Updated, Dec. 7: Now open! Johnny K's opened on Wednesday, Dec. 5. Check out our photos of the new space in our gallery.
Have you been yet? Tell us what you think of the transformation in the comments.
Original Story, Sept. 28, 2012:
Gil Benjamin is hoping the Windsor Diner regulars will be able to appreciate Brussels sprout hash.
When the restaurant relaunches as "Johnny K's" in November, the sprouts will sit under a seared, lime-and-apricot-marinated salmon fillet – while the customers will sit on an open-windowed patio, or past the floor-to-ceiling waterfall in the entrance, or perhaps cozied up near the dual-sided see-through fireplace.
In other words, this ain't your mother's Windsor Diner.
Benjamin was hired by the Kallas family, who've owned the Windsor for 35 years now, to serve as executive chef and general manager, and to transform the landmark diner into something brand new – but with the trick of not changing it so much that their decades-earned customer base wouldn't recognize the place.
The new restaurant, named after patriarch John Kallas, will offer a heart healthy menu, tapas, an expanded wine list, two banquet/conference rooms, free WiFi, a high-tech sound system, a totally new interior and an updated exterior.
"No more greenhouse. No more leaks. Our regulars know we've always leaked," laughs Nick Kallas. "A lot of people are concerned about what’s going to happen to the diner. Everybody's curious, maybe some are a little scared, but it's going to be great. We're worried about how the regulars will handle the change, but we hope they'll see we're changing for the better."
Kallas's business partner/uncle Tom Milonas says he's been fending off rumors that Johnny K's will be a sports bar.
"We'll have a small bar with a TV, but it's not going to be anything like that and it's not going to be too fancy, either," says Kallas. "I like what Gil calls it – 'nice dining' but not 'fine dining.' We want to keep prices affordable and we want everyone to leave here happy."
And fear not, Clark, there will still be Saturday and Sunday's breakfast buffet – but with higher end and more choices, says Benjamin, plus carving stations, things made to order, eggs Benedict and more.
"We still want to be a family place," says Kallas. "We want the high school kids and the seniors. We want to have something for everyone."
Also, no menu item has increased by more than a dollar in price, says Benjamin, plus, all your Windsor favorite dishes will still be here. Any dish that they sold more than two of a day has made it onto the new menu.
"You have to understand the Greek style of restaurant management," says Benjamin. "They live to run their business, and that’s why they’re hugely successful. But when you concentrate so much of your effort on that, when you know your customers by first name, know their birthdays, you also don't have the opportunity to fully experience what rest of world is changing to. They've succeeded beyond all expectations, but the place is getting worn. Their last renovation was in the 80s and the competition has changed.

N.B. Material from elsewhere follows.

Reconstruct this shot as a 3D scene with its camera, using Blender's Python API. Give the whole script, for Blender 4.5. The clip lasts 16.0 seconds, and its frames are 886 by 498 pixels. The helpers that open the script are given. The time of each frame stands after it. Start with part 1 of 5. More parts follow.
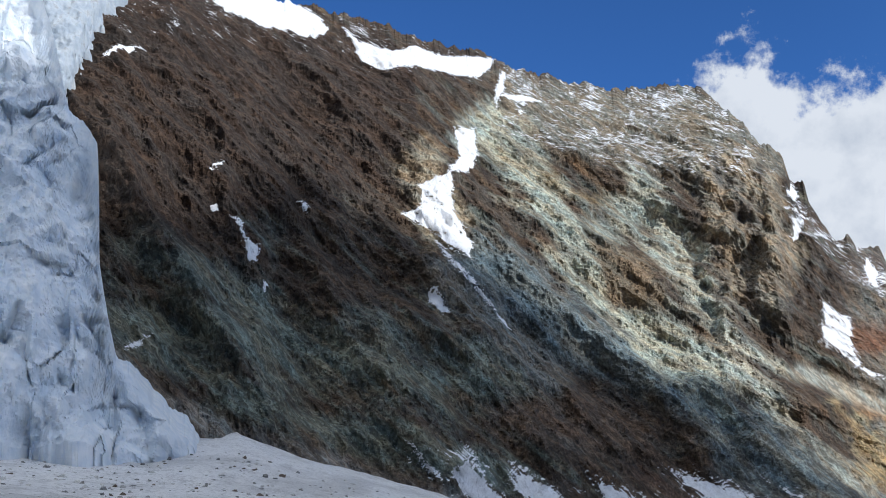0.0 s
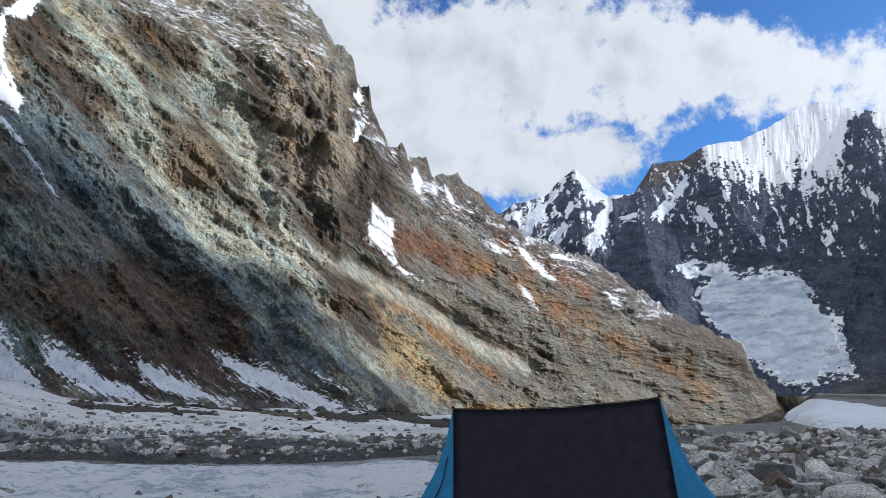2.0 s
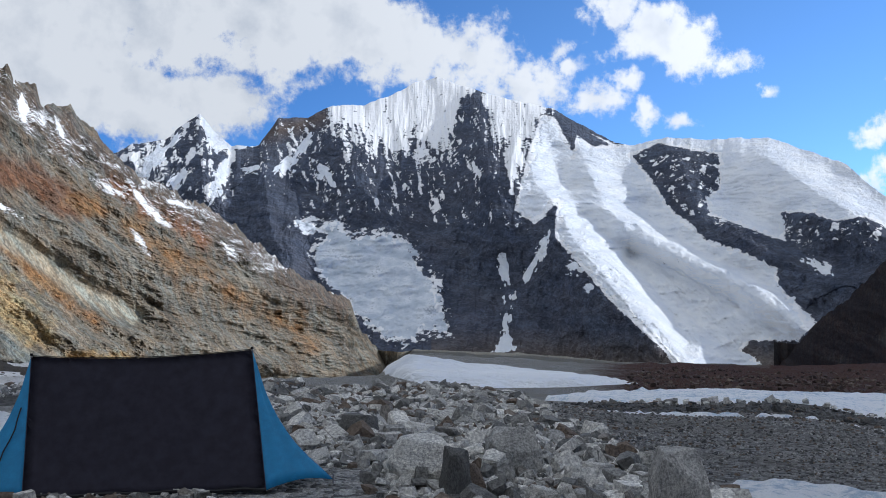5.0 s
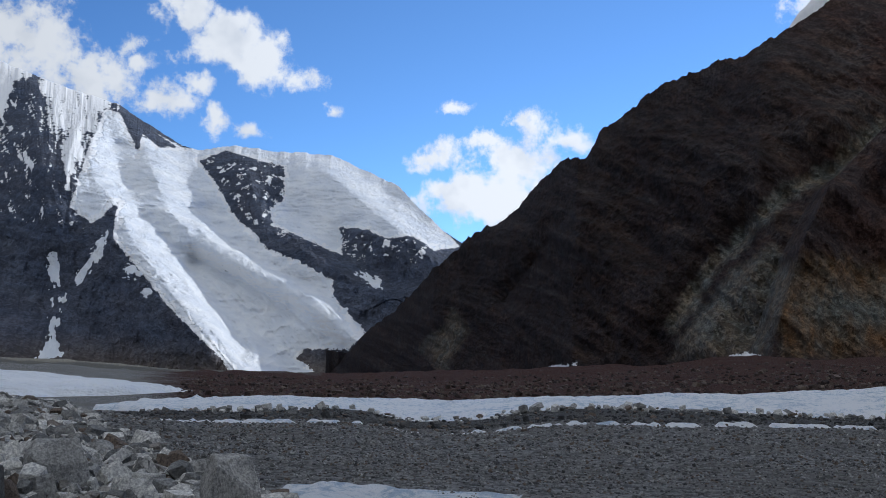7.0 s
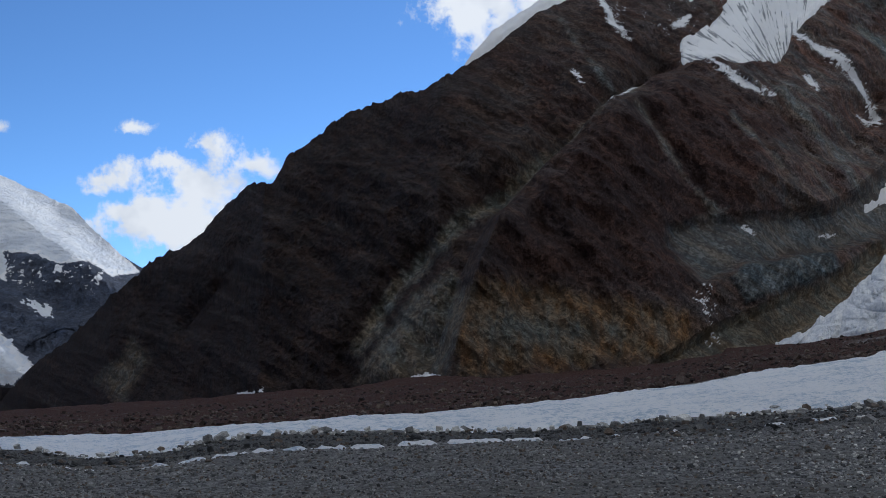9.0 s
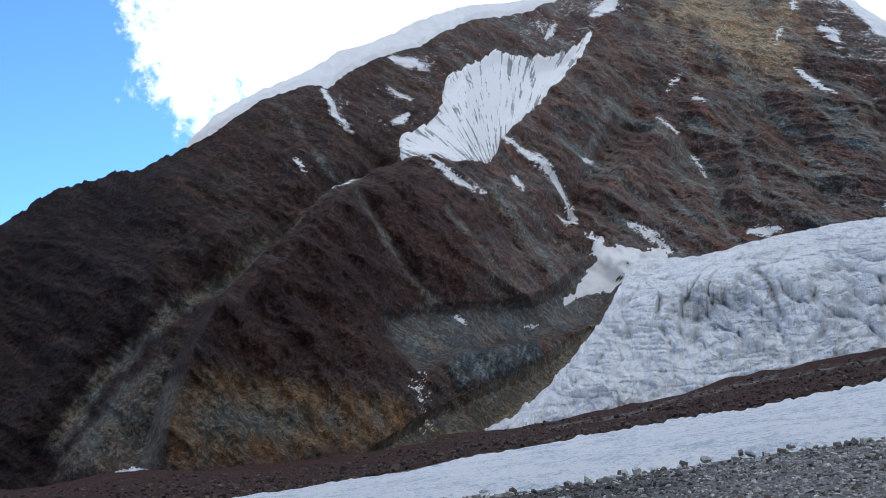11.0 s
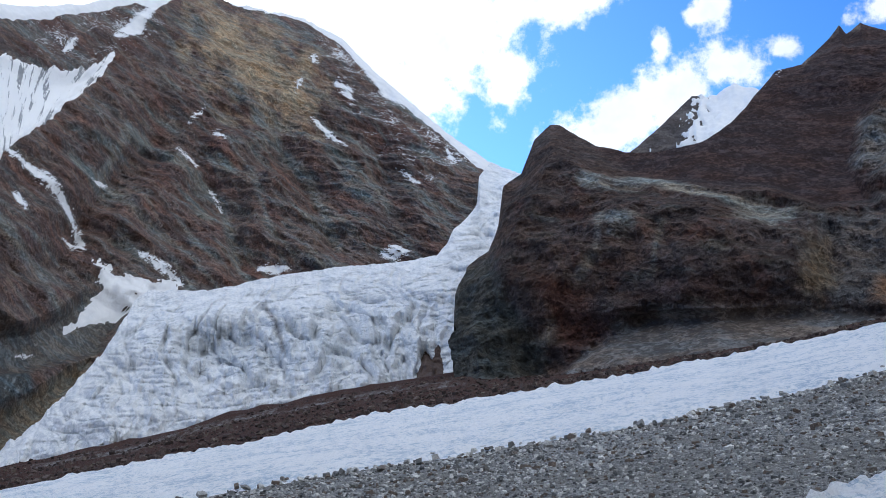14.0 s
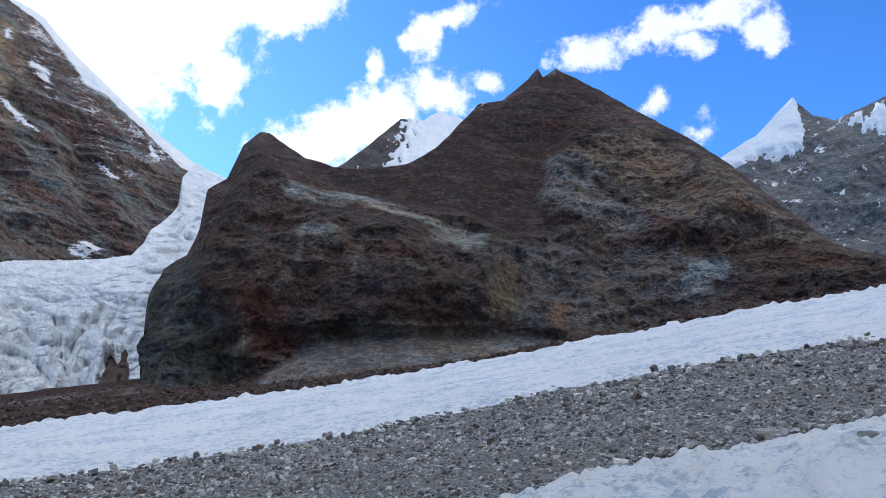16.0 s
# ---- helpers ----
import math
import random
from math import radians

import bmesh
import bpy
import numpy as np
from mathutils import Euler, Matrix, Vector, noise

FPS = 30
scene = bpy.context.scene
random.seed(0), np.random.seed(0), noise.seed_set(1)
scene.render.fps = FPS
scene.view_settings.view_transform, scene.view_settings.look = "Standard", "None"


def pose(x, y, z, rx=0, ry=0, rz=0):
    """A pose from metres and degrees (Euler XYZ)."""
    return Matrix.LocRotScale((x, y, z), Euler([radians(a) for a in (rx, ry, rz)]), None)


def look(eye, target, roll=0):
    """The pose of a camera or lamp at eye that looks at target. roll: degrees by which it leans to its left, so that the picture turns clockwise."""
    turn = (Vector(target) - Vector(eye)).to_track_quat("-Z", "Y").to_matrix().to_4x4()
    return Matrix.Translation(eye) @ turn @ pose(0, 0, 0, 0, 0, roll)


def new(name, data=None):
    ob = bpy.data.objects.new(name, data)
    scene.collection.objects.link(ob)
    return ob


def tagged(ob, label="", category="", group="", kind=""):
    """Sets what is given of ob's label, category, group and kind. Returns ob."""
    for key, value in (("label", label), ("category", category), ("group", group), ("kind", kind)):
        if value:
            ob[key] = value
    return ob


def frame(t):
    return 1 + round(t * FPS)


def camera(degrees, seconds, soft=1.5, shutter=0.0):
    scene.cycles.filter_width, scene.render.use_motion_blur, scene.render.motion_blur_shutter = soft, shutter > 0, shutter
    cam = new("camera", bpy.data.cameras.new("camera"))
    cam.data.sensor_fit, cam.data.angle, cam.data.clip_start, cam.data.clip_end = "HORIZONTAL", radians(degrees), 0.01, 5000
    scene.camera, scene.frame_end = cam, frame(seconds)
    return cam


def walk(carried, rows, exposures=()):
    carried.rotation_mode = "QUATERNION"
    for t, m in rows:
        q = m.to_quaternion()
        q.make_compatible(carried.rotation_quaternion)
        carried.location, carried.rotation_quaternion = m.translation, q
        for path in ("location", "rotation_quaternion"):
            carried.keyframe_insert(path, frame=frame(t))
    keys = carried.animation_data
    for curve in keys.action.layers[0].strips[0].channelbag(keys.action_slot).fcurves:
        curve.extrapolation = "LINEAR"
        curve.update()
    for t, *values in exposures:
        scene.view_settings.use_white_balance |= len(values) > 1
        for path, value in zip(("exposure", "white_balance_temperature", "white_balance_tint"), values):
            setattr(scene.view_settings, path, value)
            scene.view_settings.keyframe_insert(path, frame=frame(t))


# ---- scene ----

They needed an outsider."
Benjamin is just that; he comes to Clark from Neptune, with 35 years of experience and several restaurant launches under his belt. He most recently worked at Beacon Street Grill in Neptune. Kallas and Milonas found him through friends of friends after interviewing some 40 candidates.
"I would call Johnny K's an American Contemporary restaurant," says Benjamin. "The menu will be heart healthy, food that’s good for you. A lot more seafood. Nothing frozen. What we want people to do is relax by the fireplace, unwind, hog a table, maybe have a bottle of wine and order off the tapas menu. Then if you feel like dinner, you can have dinner."
Benjamin says the menu will also offer more choices for burgers and a special short-rib, sirloin, tenderloin ground beef blend – plus homemade turkey, chicken, salmon and veggie burgers. "Not the veggie burgers you get at the grocery story that are like hockey pucks," he says.
Other highlights? Benjamin says seared mahi-mahi over a misu and heirloom tomato salad and of course the salmon with the Brussels sprout hash. See pictures of them and PDFs of some of Johnny K's menus in our gallery.
"I know it’s a landmark and everybody knows the Windsor," says Kallas, "but it was 35 years ago when they picked the name and went with a sort of English theme, the castle and sword, before the roof collapsed. This time, I wanted to honor my father and make it feel like it's truly my family's restaurant."
Kallas is shooting for a Nov. 1 opening and plans to donate opening day proceeds to charity. He says Johnny K's hours will likely be from 8 a.m. to midnight during the week and till 2 a.m. on weekends and they'll serve breakfast, lunch and dinner. He also plans to bring back entertainment, offering blues, jazz or comedy after 9 p.m. on select nights.
"What do I want people to say after they visit?" says Benjamin. "Thank you and we'll be back."
"I want people to know that we're still here," chimes in Kallas. "A lot of them think we left. We’re nervous. We hope we’re doing the right thing. Johnny K's is just the next generation. The Windsor Diner was here for 35 years, and I want Johnny K's to be here for the next 50 and to pass it down to our kids."